His wife Nibedita and his daughter Gunjan, a sweet 6 year-old greeted me enthusiastically. After a hot tea and snacks, I had a warm bath and joined them for dinner. Nibedita is an excellent cook and had spread a table worthy of a genuine Eepicure: Rajma, rice and fish.

We had an early but sumptuous breakfast next morning and Rajinder and I hit the road by 7 am when it was still dark. We headed for Glasgow on our way to the Scottish Highlands and took the Glasgow bypass. The sun was now shining brilliantly although the clouds were threatening in the distance. Our first port of call was Loch Lomond, a cathedral of a lake indeed. We got down and sucked in the pure Loch air. It was cold, cold, cold all around and Rajinder offered me a cup of hot tea from his flask. It is at Loch Lomond that the Scottish Lowlands end and the Highlands begin.

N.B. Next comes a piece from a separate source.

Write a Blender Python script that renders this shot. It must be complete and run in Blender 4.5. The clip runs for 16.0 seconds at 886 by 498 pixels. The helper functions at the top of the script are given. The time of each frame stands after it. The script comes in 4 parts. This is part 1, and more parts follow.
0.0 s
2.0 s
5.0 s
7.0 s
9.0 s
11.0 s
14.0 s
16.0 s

Now we proceeded for Fort William, the centre of the Highlands being the biggest town of the highlands as Inverness has become a city. The hills rose sharply on either side and a well bred Scottish antler greeted us serenely. It was hilly terrain and grass was sparse, a couple of waterfalls caught our attention and we saw the vast fields where the Highlanders of yore fought among themselves leading to a decimation of the clans.

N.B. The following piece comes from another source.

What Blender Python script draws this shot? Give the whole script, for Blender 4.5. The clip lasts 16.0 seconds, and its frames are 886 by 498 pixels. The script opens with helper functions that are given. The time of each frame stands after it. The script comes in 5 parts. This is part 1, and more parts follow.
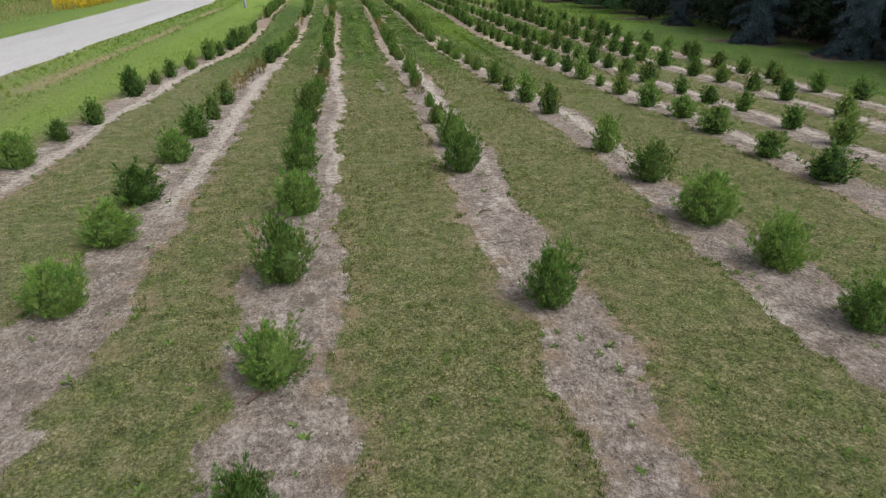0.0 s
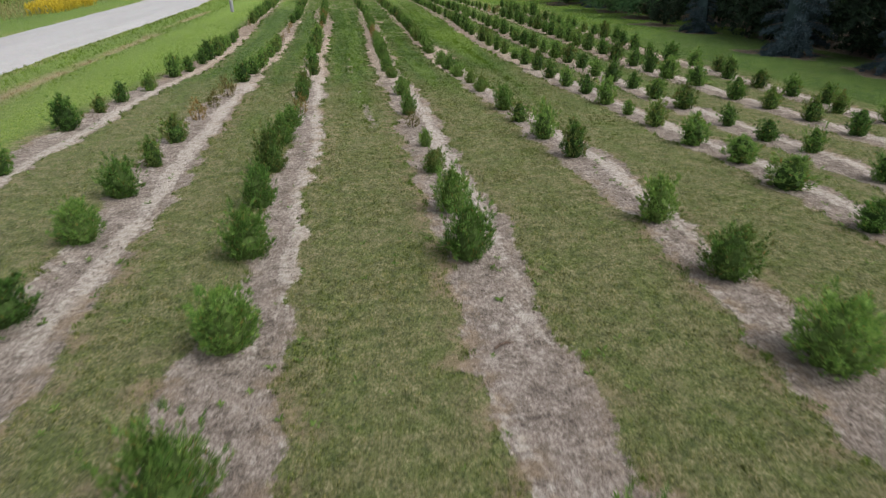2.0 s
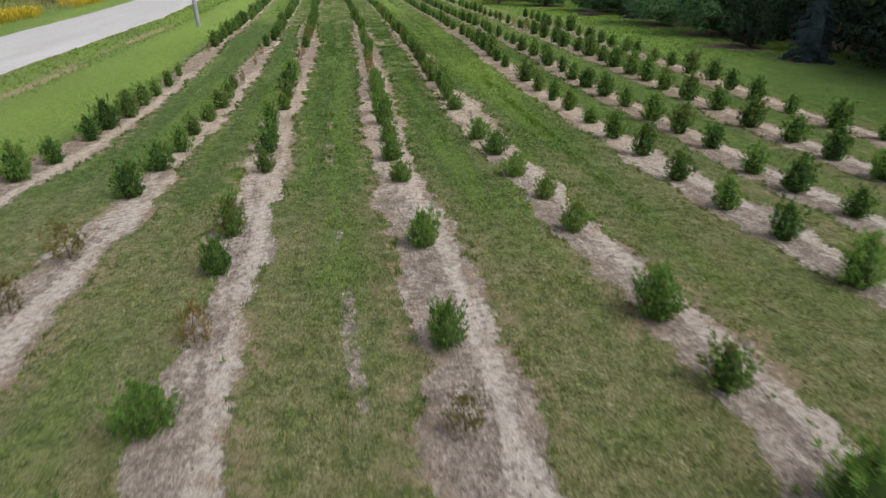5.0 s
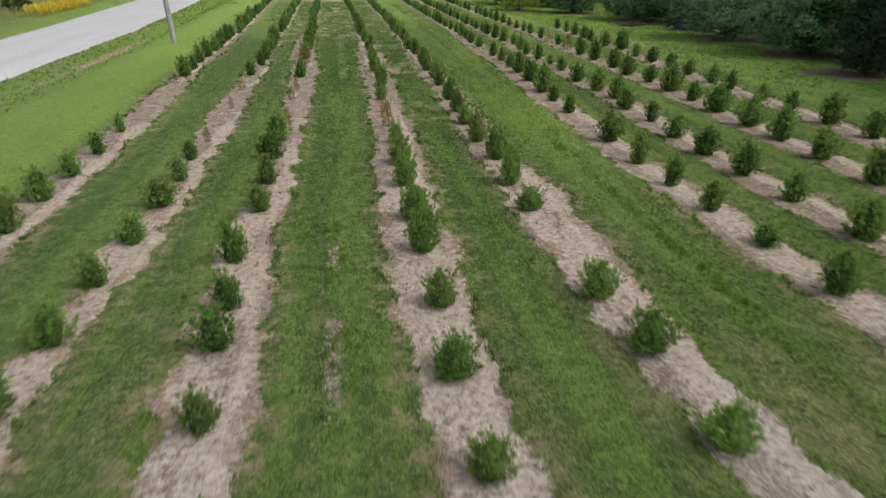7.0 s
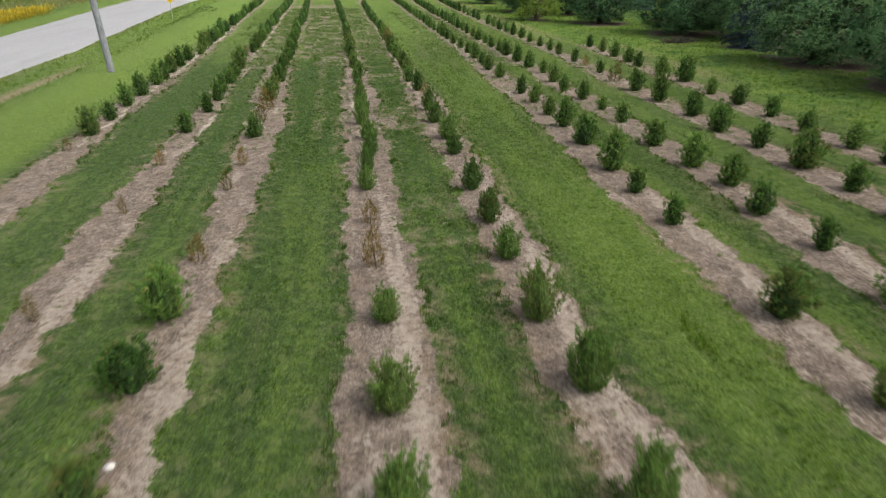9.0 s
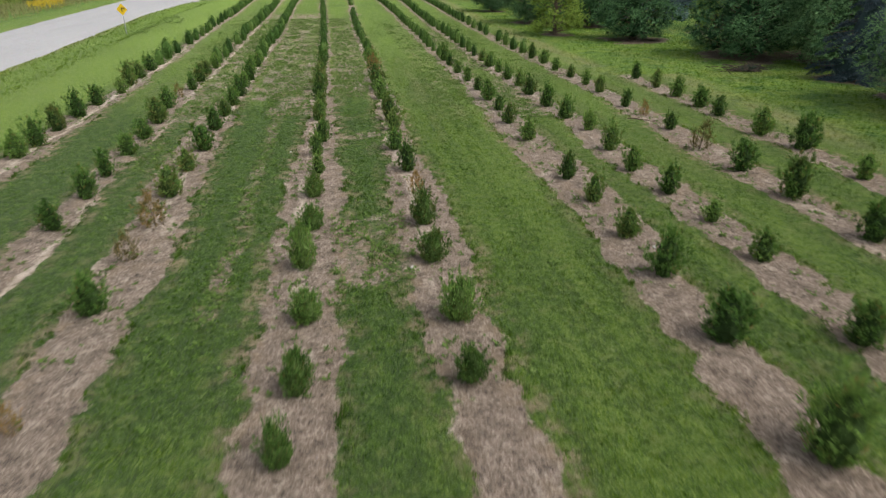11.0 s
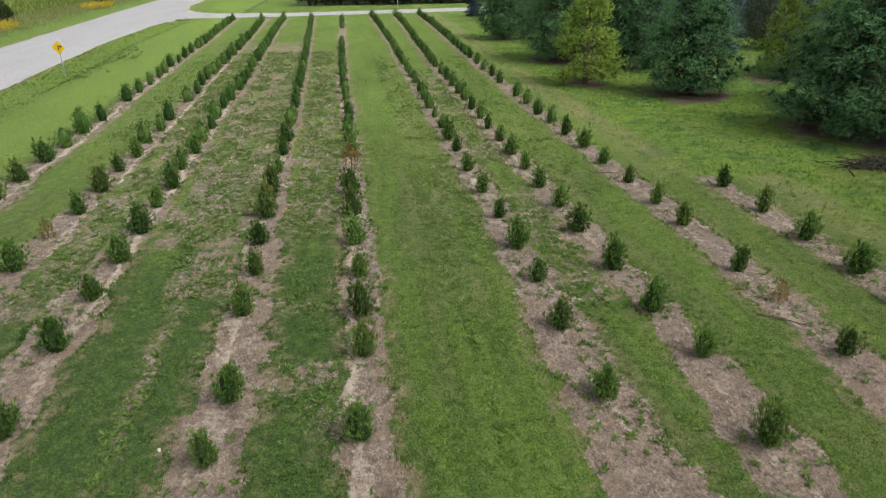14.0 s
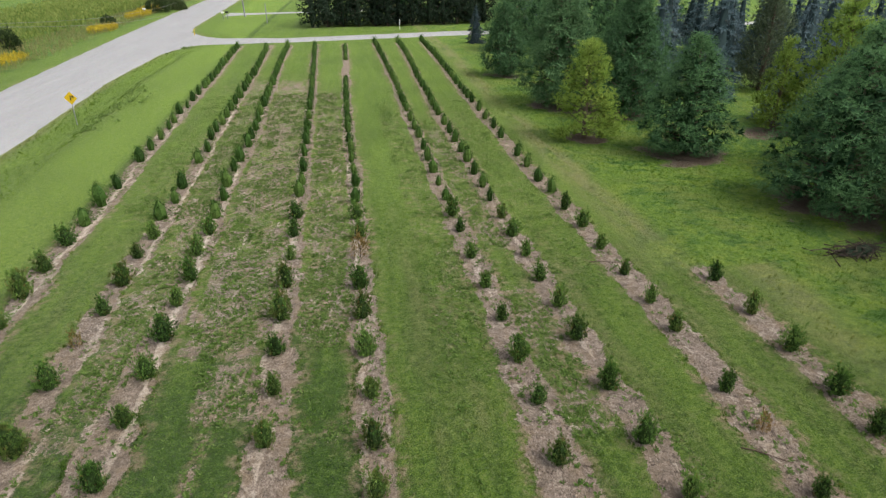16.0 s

By noon we reached Fort William and we took a stroll on the main thoroughfare, High Street. A fish and chips shop stood invitingly and Rajinder stood a traditional English/Scottish lunch which we ate strolling down to the river Nevis.

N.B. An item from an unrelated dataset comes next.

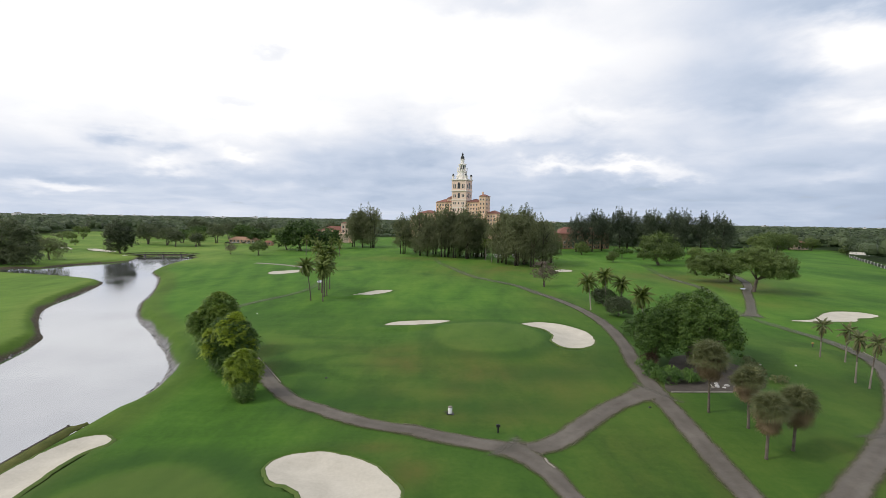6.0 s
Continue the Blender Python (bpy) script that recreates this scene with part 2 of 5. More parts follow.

It was time now to proceed to the Famed Viaduct of the highlands: the Glen Finnan Viaduct. It is a beauty and we spent the better part of a half-hour admiring the view. This viaduct has been featured in films of the Harry Potter series like
Harry Potter and the Chamber of Secrets.

Next we moved to the Glen Finnan monument on the side of Loch Shiel, a site where the bonny prince Charles had raised his standard. Scotland is certainly history personified. Atop this monument the Unknown Highlander stands majestically.

Our last visit was the Ben Nevis as seen from Loch Linnhe. Ben Nevis is the tallest peak of England and a popular tourist site.

With so much to see and so much seen we felt exhausted and Rajinder drove us back to Dumfries; a total span of about 400 miles.